§ **REQUEST**:
For this exercise, return only the lines from the line containing "for t, *values" through the line containing "scene.view_settings.keyframe_insert(path, frame=frame(t))", both ends included, exactly as they are.
########
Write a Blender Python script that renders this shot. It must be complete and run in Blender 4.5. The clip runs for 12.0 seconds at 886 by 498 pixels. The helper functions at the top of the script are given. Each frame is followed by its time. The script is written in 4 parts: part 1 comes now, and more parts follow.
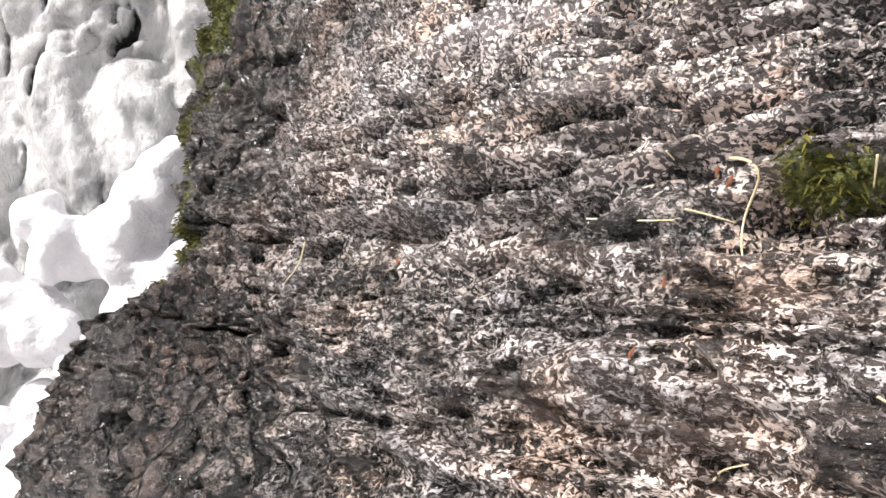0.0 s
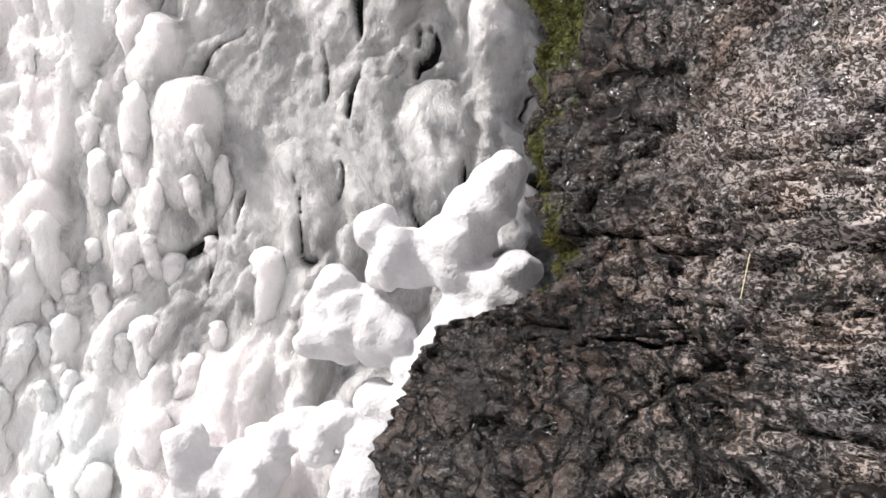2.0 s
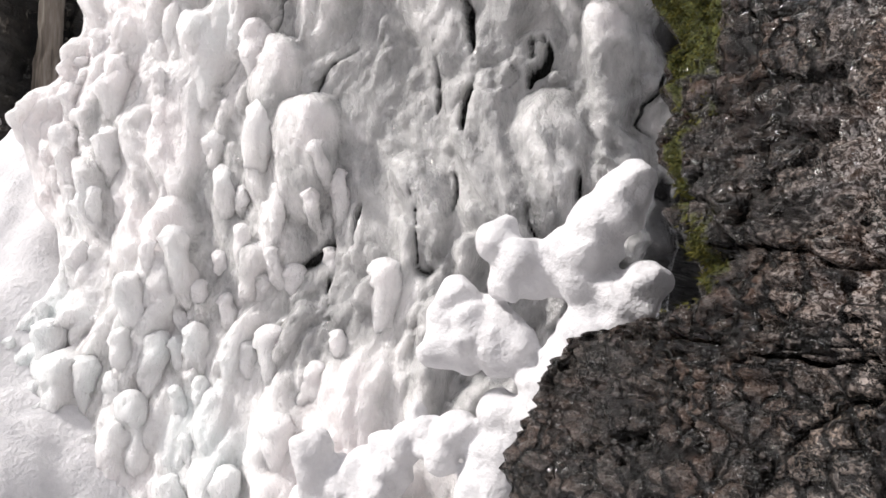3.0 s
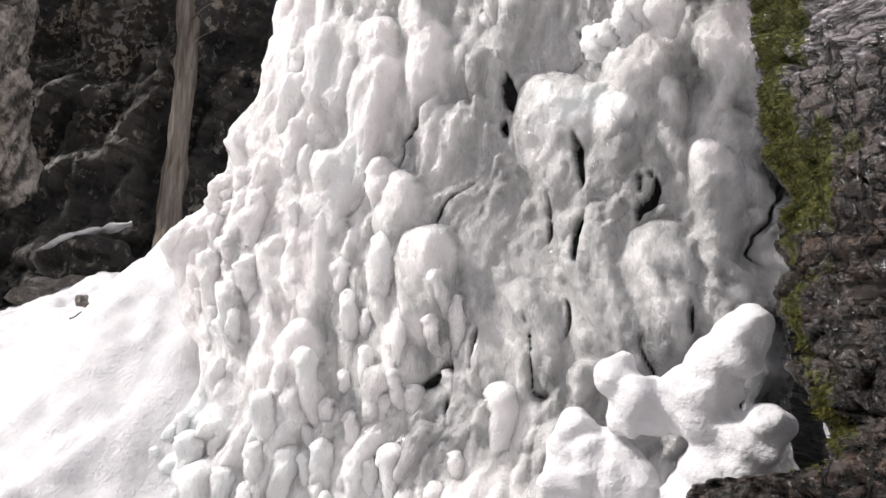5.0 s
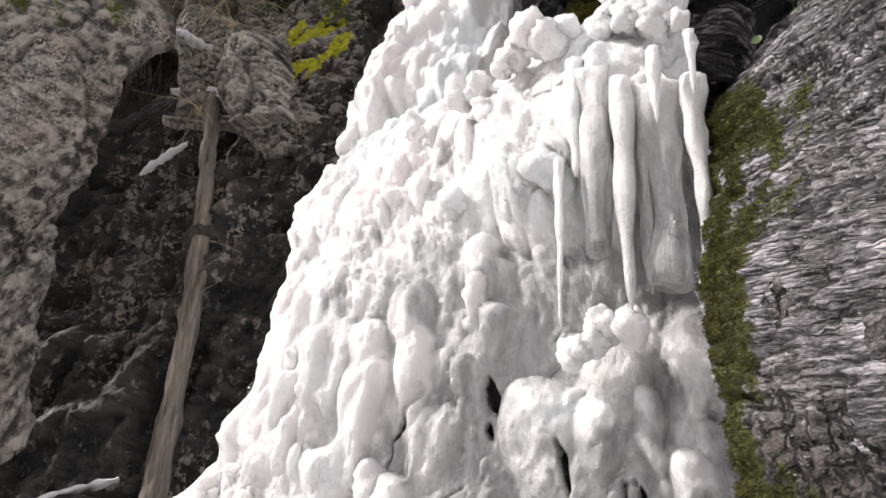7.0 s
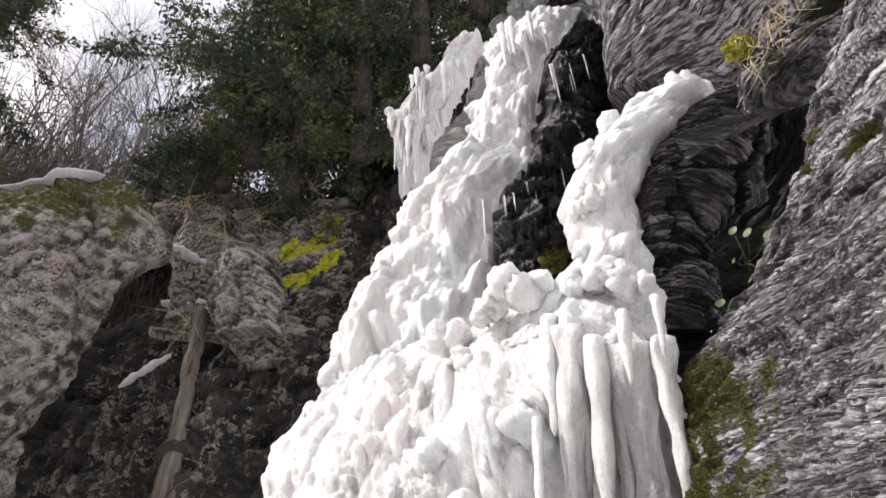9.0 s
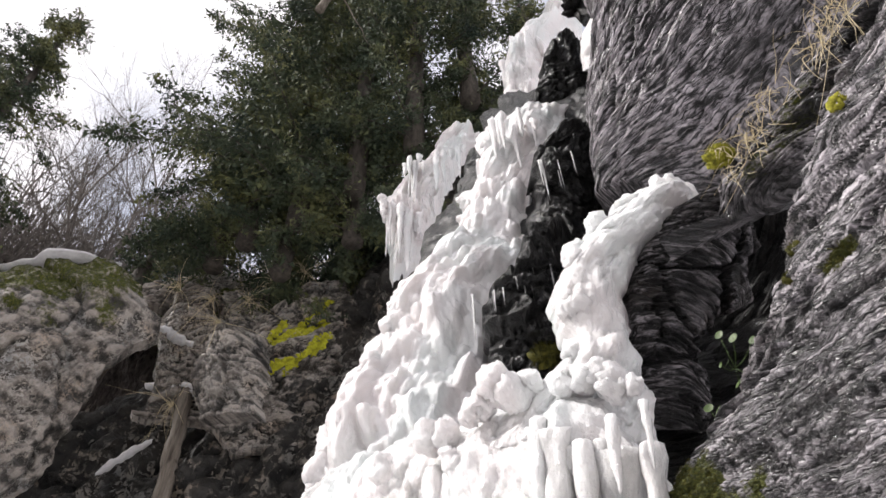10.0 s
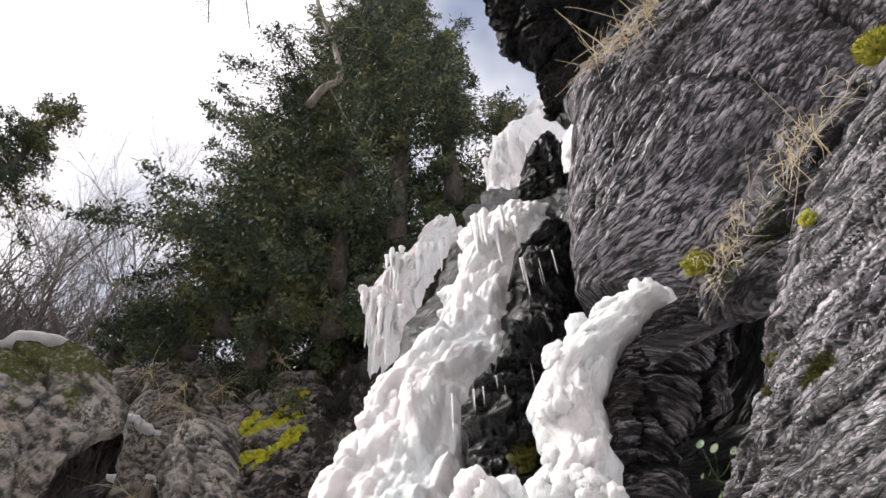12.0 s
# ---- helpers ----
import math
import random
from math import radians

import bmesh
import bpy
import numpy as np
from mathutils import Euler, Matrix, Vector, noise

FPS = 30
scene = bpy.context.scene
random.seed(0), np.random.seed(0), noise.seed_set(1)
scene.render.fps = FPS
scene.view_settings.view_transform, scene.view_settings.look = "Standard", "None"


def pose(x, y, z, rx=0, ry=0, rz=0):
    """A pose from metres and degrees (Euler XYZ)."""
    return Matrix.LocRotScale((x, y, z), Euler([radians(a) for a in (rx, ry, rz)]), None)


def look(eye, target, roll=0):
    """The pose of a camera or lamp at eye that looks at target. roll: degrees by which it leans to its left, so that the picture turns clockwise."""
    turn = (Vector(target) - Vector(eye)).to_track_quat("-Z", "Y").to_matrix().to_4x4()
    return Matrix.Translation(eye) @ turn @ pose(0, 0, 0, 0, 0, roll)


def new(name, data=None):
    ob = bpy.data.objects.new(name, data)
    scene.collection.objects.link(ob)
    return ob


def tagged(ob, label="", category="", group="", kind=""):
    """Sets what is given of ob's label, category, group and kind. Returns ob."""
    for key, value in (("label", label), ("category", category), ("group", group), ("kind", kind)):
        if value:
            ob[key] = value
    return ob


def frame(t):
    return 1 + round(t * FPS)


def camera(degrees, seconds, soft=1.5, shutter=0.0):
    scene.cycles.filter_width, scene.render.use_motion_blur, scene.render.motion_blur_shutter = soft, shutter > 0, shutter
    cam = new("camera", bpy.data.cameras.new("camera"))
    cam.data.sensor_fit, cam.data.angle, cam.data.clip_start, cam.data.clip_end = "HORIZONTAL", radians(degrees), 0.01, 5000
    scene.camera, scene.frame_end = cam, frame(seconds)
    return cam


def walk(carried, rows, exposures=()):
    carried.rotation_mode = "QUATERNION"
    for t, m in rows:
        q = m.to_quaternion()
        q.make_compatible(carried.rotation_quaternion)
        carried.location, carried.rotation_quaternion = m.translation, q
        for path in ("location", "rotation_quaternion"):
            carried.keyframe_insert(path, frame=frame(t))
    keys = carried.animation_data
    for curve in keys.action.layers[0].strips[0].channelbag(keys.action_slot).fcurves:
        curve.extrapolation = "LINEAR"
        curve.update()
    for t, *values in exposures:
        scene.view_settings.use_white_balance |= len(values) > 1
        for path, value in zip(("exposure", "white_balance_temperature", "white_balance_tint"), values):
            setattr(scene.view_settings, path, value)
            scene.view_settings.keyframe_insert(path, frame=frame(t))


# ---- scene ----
cam = camera(64.7, 12.0)
METRES, EYE, TILT, LEAN, TURN = 1.3, 1.35, 0.0, 0.0, 0.0
ROWS = [
    (0.0, 0.0, 0.0, 0.0, 0.0, 0.0, -0.0),
    (0.5, -0.0661, -0.0065, -0.0019, 4.07, 0.17, -0.03),
    (1.0, -0.1321, -0.0118, 0.0008, 7.9, 0.38, -0.11),
    (1.5, -0.1835, -0.0181, 0.0024, 11.41, 0.59, -0.32),
    (2.0, -0.2374, -0.0302, 0.0007, 14.95, 0.76, -0.44),
    (2.5, -0.2814, -0.0452, 0.0078, 18.41, 0.95, -0.34),
    (3.0, -0.3104, -0.0599, 0.0115, 21.52, 1.14, -0.09),
    (5.0, -0.3215, -0.1832, 0.1105, 28.84, 7.87, -0.45),
    (5.5, -0.2866, -0.2161, 0.1576, 28.92, 12.1, -0.46),
    (6.0, -0.2588, -0.2489, 0.2077, 29.09, 16.86, -0.01),
    (6.5, -0.2362, -0.2695, 0.2586, 29.24, 21.57, 0.5),
    (7.0, -0.2239, -0.2808, 0.2984, 29.18, 26.02, 0.79),
    (9.0, -0.1496, -0.3663, 0.4112, 28.03, 42.42, 1.04),
    (9.5, -0.1306, -0.4005, 0.428, 27.52, 45.95, 1.06),
    (10.0, -0.118, -0.4185, 0.4377, 26.98, 48.98, 1.08),
    (10.5, -0.1107, -0.4174, 0.4456, 26.37, 51.54, 1.15),
    (11.0, -0.1169, -0.4315, 0.4491, 25.74, 53.63, 1.24),
    (11.5, -0.1163, -0.4457, 0.4479, 25.18, 55.26, 1.31),
    (12.0, -0.1106, -0.4504, 0.448, 24.73, 56.29, 1.39),
]
walk(cam, [(t, pose(0, 0, EYE, TILT, LEAN, TURN) @ pose(METRES * x, METRES * y, METRES * z, 90 + pitch, roll, yaw)) for t, x, y, z, yaw, pitch, roll in ROWS],
     [(0.0, 1.4), (1.0, 1.15), (2.0, 0.8), (3.0, 0.6), (5.0, 0.57), (7.0, 0.7), (9.0, 0.72), (12.0, 0.68)])

# ---- world, sun ----
SUN = Vector((-0.62, -0.34, 0.71)).normalized()
world = bpy.data.worlds.new("sky")
scene.world = world
world.use_nodes = True
wn, wl = world.node_tree.nodes, world.node_tree.links
wn.clear()
w_out = wn.new("ShaderNodeOutputWorld")
w_bg = wn.new("ShaderNodeBackground")
w_sky = wn.new("ShaderNodeTexSky")
w_sky.sky_type = "NISHITA"
w_sky.sun_disc = False
w_sky.sun_elevation = math.asin(SUN.z)
w_sky.sun_rotation = math.atan2(SUN.x, SUN.y)
w_co = wn.new("ShaderNodeTexCoord")
w_noise = wn.new("ShaderNodeTexNoise")
w_noise.inputs["Scale"].default_value = 1.6
w_noise.inputs["Detail"].default_value = 5
w_ramp = wn.new("ShaderNodeValToRGB")
w_ramp.color_ramp.elements[0].position = 0.30
w_ramp.color_ramp.elements[1].position = 0.46
w_mix = wn.new("ShaderNodeMix")
w_mix.data_type = "RGBA"
w_mix.inputs["B"].default_value = (8.2, 7.9, 8.2, 1)
wl.new(w_co.outputs["Generated"], w_noise.inputs["Vector"])
wl.new(w_noise.outputs["Fac"], w_ramp.inputs["Fac"])
wl.new(w_ramp.outputs["Color"], w_mix.inputs["Factor"])
wl.new(w_sky.outputs["Color"], w_mix.inputs["A"])
wl.new(w_mix.outputs["Result"], w_bg.inputs["Color"])
w_bg.inputs["Strength"].default_value = 0.10
wl.new(w_bg.outputs["Background"], w_out.inputs["Surface"])

sun = new("sun", bpy.data.lights.new("sun", "SUN"))
sun.data.energy, sun.data.angle, sun.data.color = 3.1, radians(5), (1.0, 0.95, 0.92)
sun.matrix_world = look(SUN * 30, (0, 0, 0))


# ---- materials ----
def material(name, rough=0.6, spec=0.5, color=(0.5, 0.5, 0.5)):
    m = bpy.data.materials.new(name)
    m.use_nodes = True
    b = m.node_tree.nodes["Principled BSDF"]
    b.inputs["Roughness"].default_value = rough
    b.inputs["Specular IOR Level"].default_value = spec
    b.inputs["Base Color"].default_value = (*color, 1)
    return m, m.node_tree.nodes, m.node_tree.links, b


def place(nodes, links, scale=(1, 1, 1), turn=(0, 0, 0)):
    co = nodes.new("ShaderNodeTexCoord")
    mp = nodes.new("ShaderNodeMapping")
    mp.inputs["Scale"].default_value = scale
    mp.inputs["Rotation"].default_value = [radians(a) for a in turn]
    links.new(co.outputs["Object"], mp.inputs["Vector"])
    return mp.outputs["Vector"]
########
§ **THE COMPLETED TASK**:
    for t, *values in exposures:
        scene.view_settings.use_white_balance |= len(values) > 1
        for path, value in zip(("exposure", "white_balance_temperature", "white_balance_tint"), values):
            setattr(scene.view_settings, path, value)
            scene.view_settings.keyframe_insert(path, frame=frame(t))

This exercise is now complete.